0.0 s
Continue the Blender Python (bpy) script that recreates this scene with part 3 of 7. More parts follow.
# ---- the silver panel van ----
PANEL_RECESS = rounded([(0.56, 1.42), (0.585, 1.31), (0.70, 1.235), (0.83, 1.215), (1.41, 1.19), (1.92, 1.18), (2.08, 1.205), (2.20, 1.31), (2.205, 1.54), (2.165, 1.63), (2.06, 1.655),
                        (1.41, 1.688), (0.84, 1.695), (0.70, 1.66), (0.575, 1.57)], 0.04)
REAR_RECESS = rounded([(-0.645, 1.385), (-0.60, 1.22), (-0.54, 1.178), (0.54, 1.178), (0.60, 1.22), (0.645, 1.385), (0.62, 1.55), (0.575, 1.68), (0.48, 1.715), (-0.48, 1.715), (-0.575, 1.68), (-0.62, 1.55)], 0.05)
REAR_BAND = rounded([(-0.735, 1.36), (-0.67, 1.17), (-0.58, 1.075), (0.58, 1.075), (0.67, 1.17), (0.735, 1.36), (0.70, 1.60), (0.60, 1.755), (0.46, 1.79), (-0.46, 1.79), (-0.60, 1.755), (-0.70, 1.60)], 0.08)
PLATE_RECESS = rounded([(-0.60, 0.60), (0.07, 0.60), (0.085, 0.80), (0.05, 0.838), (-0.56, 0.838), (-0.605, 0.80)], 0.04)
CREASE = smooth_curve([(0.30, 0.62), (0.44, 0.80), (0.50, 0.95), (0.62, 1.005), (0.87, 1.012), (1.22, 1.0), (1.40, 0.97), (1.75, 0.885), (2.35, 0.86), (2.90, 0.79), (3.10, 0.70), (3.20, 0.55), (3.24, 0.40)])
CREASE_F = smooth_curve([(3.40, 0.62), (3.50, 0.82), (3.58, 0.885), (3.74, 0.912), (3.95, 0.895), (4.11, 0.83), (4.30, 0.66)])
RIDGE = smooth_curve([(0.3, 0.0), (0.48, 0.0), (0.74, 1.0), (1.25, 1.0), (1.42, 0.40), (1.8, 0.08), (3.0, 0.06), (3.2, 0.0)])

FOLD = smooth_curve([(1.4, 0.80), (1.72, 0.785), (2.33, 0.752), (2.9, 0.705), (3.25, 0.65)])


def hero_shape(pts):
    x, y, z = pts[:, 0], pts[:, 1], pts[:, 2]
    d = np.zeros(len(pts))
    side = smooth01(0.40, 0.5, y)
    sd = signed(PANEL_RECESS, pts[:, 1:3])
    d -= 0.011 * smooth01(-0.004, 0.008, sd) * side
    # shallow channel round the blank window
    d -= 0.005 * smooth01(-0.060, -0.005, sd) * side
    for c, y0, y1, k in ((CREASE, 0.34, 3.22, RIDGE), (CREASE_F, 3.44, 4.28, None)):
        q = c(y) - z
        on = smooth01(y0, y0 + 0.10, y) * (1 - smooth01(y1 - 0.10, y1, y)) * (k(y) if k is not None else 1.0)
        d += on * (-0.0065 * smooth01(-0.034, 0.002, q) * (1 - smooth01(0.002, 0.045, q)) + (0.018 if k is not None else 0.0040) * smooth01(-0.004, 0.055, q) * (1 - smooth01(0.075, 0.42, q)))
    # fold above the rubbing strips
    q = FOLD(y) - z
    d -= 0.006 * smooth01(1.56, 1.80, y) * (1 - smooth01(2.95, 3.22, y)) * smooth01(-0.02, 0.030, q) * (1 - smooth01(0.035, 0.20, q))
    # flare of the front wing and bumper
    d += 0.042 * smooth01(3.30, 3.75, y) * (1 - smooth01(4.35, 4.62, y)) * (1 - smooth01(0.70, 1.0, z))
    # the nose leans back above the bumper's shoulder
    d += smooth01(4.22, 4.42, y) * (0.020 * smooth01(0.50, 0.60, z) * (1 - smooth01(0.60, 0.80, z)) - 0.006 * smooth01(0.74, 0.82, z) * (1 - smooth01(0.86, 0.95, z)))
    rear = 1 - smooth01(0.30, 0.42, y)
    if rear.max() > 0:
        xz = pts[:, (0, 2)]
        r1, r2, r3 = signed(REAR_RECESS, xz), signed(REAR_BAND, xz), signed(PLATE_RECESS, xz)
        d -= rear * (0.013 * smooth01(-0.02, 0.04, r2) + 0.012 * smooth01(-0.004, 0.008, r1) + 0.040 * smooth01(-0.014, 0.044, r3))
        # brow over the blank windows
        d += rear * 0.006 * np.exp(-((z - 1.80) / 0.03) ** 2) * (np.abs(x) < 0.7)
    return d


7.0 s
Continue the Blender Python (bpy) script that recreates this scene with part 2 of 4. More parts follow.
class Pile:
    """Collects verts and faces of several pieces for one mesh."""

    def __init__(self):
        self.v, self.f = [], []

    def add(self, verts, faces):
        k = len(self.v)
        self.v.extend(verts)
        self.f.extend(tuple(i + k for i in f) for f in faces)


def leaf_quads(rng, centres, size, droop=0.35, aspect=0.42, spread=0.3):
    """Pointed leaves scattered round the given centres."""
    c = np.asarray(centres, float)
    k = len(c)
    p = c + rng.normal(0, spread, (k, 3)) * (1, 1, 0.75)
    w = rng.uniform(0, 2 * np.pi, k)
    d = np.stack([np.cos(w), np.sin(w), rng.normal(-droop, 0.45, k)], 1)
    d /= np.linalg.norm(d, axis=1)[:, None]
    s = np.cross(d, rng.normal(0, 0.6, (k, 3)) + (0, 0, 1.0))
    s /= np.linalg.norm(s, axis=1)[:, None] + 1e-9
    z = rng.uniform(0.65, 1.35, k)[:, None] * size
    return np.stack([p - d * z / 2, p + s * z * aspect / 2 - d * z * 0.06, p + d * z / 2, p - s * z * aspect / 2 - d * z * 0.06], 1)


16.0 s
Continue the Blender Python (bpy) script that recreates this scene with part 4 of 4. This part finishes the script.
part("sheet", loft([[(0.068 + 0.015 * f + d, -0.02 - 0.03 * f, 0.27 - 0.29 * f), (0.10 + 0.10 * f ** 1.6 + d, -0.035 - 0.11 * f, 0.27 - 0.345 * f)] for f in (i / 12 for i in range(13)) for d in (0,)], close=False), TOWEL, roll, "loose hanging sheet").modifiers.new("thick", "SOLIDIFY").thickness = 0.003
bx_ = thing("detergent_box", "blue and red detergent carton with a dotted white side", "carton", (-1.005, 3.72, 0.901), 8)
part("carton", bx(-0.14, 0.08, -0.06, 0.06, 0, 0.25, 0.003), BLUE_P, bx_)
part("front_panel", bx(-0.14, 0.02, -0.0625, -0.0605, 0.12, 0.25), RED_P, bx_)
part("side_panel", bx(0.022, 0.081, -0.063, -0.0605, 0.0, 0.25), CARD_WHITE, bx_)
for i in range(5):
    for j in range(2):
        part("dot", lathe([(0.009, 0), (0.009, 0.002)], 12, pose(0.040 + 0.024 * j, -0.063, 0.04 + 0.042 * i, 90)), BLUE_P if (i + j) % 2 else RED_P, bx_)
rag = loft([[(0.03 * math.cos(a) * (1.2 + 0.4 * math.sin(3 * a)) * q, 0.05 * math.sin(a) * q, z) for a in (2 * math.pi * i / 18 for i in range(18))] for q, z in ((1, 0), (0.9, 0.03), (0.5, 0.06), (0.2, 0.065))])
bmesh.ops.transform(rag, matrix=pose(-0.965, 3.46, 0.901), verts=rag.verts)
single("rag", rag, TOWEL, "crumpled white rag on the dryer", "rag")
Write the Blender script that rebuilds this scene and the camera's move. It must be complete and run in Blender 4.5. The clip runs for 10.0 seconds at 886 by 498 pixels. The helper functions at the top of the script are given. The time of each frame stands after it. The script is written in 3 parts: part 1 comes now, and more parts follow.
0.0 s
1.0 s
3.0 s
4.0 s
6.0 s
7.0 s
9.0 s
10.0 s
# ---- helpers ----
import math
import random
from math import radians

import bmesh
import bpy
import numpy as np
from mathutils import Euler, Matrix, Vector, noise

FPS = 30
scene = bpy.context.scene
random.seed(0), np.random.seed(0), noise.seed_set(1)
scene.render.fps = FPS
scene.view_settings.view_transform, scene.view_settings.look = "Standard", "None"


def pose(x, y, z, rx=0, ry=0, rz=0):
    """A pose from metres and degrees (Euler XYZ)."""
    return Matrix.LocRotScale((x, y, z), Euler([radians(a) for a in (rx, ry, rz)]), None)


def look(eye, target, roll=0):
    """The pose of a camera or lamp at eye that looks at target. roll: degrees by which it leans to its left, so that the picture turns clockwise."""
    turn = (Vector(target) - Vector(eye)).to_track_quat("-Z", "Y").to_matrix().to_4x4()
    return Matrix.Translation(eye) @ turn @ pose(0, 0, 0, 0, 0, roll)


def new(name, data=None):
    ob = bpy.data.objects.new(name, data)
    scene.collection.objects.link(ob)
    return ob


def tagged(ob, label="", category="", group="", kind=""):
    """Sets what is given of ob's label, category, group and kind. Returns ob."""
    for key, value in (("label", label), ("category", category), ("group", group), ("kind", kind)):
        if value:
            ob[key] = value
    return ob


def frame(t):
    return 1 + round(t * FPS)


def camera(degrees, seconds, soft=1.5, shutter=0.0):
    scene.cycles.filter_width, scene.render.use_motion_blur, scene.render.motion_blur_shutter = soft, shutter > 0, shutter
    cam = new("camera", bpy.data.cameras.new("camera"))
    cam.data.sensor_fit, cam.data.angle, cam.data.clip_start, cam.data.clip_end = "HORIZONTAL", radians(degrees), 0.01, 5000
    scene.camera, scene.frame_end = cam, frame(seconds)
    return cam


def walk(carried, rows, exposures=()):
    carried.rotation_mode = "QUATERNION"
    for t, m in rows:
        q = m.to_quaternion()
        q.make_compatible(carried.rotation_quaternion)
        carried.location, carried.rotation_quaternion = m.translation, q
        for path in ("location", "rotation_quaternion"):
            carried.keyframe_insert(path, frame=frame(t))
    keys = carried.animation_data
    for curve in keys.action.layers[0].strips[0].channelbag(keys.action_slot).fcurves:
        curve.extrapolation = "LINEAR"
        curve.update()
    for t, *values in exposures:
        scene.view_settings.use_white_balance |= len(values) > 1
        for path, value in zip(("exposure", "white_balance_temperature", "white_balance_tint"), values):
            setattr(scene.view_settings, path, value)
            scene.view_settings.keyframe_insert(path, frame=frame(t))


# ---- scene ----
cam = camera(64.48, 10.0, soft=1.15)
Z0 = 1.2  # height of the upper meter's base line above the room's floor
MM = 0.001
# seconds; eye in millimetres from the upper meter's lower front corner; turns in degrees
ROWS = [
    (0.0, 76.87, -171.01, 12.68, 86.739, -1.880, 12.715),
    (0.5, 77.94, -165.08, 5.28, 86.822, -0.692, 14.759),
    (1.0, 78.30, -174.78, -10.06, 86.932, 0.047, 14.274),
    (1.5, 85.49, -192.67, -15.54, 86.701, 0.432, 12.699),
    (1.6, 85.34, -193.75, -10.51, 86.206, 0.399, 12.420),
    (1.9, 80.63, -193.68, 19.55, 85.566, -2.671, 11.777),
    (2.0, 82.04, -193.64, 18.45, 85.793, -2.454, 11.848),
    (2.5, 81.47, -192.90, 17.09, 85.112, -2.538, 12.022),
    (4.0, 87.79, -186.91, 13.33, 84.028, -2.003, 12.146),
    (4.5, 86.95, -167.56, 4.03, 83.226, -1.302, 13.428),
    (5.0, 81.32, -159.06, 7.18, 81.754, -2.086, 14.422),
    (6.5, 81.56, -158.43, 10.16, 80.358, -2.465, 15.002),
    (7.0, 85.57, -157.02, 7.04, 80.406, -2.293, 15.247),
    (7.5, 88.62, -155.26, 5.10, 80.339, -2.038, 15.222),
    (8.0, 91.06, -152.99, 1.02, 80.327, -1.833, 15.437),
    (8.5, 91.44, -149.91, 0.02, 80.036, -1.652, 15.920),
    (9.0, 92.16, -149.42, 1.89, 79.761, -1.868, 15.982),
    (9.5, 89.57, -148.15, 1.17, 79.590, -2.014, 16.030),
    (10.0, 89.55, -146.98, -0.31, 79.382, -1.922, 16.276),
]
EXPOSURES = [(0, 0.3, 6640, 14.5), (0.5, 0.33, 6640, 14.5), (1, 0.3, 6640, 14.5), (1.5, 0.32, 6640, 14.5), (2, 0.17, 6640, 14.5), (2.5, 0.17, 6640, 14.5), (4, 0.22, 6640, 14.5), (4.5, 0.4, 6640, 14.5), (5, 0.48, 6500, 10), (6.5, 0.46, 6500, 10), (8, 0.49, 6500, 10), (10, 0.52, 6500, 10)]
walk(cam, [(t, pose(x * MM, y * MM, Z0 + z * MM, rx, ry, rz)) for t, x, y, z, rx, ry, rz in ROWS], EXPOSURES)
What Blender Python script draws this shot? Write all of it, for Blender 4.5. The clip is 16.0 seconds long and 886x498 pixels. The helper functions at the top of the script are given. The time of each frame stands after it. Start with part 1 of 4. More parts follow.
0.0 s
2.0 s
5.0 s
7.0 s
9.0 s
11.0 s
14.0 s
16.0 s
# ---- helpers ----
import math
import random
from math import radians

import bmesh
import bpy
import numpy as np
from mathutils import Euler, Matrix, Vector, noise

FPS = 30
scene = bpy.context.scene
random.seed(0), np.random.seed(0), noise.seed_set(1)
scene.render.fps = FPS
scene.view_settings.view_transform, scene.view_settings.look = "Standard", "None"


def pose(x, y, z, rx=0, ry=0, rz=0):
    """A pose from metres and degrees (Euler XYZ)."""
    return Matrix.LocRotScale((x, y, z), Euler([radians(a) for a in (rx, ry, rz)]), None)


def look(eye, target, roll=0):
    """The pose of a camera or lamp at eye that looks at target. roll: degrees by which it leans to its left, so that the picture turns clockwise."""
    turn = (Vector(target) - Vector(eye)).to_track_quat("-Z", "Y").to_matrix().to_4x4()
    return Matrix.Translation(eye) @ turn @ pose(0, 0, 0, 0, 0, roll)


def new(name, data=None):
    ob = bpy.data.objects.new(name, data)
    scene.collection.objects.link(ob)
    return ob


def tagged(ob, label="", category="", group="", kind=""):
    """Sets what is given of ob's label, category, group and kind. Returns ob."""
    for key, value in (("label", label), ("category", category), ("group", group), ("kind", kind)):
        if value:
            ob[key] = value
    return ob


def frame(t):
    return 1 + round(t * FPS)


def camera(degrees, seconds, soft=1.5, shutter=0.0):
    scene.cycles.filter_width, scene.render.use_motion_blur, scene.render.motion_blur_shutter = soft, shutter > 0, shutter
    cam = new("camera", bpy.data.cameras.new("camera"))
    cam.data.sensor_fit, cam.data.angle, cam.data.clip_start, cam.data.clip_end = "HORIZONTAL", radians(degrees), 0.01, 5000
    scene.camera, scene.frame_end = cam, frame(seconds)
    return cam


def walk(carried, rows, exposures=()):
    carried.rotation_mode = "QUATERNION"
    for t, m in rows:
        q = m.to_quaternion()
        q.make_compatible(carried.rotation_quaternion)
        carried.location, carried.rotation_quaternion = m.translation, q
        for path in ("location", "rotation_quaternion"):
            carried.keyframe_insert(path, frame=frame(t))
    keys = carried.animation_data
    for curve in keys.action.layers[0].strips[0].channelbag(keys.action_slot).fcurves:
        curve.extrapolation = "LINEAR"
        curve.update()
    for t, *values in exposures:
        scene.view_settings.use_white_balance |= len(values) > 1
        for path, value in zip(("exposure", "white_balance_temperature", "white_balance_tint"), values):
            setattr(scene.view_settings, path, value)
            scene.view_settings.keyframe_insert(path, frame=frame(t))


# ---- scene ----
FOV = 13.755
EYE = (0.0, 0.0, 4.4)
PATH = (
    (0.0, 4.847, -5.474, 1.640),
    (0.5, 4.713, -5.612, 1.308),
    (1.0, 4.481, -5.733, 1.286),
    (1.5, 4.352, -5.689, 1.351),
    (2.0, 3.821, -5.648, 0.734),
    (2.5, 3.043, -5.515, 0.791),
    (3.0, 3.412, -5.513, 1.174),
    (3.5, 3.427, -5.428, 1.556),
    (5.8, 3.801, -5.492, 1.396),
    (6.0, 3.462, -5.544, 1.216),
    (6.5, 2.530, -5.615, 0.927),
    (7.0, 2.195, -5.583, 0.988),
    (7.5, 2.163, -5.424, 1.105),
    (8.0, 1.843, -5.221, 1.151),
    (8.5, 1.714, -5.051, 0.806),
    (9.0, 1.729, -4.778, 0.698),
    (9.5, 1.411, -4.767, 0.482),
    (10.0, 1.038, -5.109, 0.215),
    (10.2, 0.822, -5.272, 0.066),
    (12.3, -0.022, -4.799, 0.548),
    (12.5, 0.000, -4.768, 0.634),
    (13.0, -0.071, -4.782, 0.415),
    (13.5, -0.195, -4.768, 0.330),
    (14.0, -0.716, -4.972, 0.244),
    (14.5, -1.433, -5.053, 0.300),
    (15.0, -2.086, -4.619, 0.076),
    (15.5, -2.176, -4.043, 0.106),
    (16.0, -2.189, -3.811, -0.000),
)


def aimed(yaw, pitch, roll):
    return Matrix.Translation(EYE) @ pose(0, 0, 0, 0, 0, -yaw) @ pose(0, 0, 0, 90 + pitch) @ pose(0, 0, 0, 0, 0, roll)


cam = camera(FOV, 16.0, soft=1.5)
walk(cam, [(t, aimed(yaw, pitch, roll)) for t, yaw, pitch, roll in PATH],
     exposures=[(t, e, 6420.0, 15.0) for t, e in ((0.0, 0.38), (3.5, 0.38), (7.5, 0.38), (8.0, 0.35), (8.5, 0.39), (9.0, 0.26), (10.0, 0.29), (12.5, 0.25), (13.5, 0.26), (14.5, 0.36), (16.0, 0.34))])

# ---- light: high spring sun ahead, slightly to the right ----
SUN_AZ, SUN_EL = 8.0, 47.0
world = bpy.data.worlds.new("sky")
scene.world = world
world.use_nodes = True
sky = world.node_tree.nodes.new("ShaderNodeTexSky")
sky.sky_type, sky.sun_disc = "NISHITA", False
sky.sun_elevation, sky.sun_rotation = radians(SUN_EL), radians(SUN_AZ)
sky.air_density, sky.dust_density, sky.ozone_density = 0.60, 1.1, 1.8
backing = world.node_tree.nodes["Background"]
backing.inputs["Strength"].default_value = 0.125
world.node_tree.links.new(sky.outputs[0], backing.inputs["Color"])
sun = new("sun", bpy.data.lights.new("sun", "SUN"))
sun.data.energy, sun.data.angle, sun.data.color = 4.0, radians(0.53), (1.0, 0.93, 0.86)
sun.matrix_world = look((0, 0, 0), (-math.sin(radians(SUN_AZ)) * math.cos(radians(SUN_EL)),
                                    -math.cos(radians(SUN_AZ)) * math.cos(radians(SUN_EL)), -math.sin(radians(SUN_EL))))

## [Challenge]
Lines holding the word "Continue" in the entries above are the ones to pull out. Copy them all.

## [The response]
Continue the Blender Python (bpy) script that recreates this scene with part 3 of 7. More parts follow.
Continue the Blender Python (bpy) script that recreates this scene with part 2 of 4. More parts follow.
Continue the Blender Python (bpy) script that recreates this scene with part 4 of 4. This part finishes the script.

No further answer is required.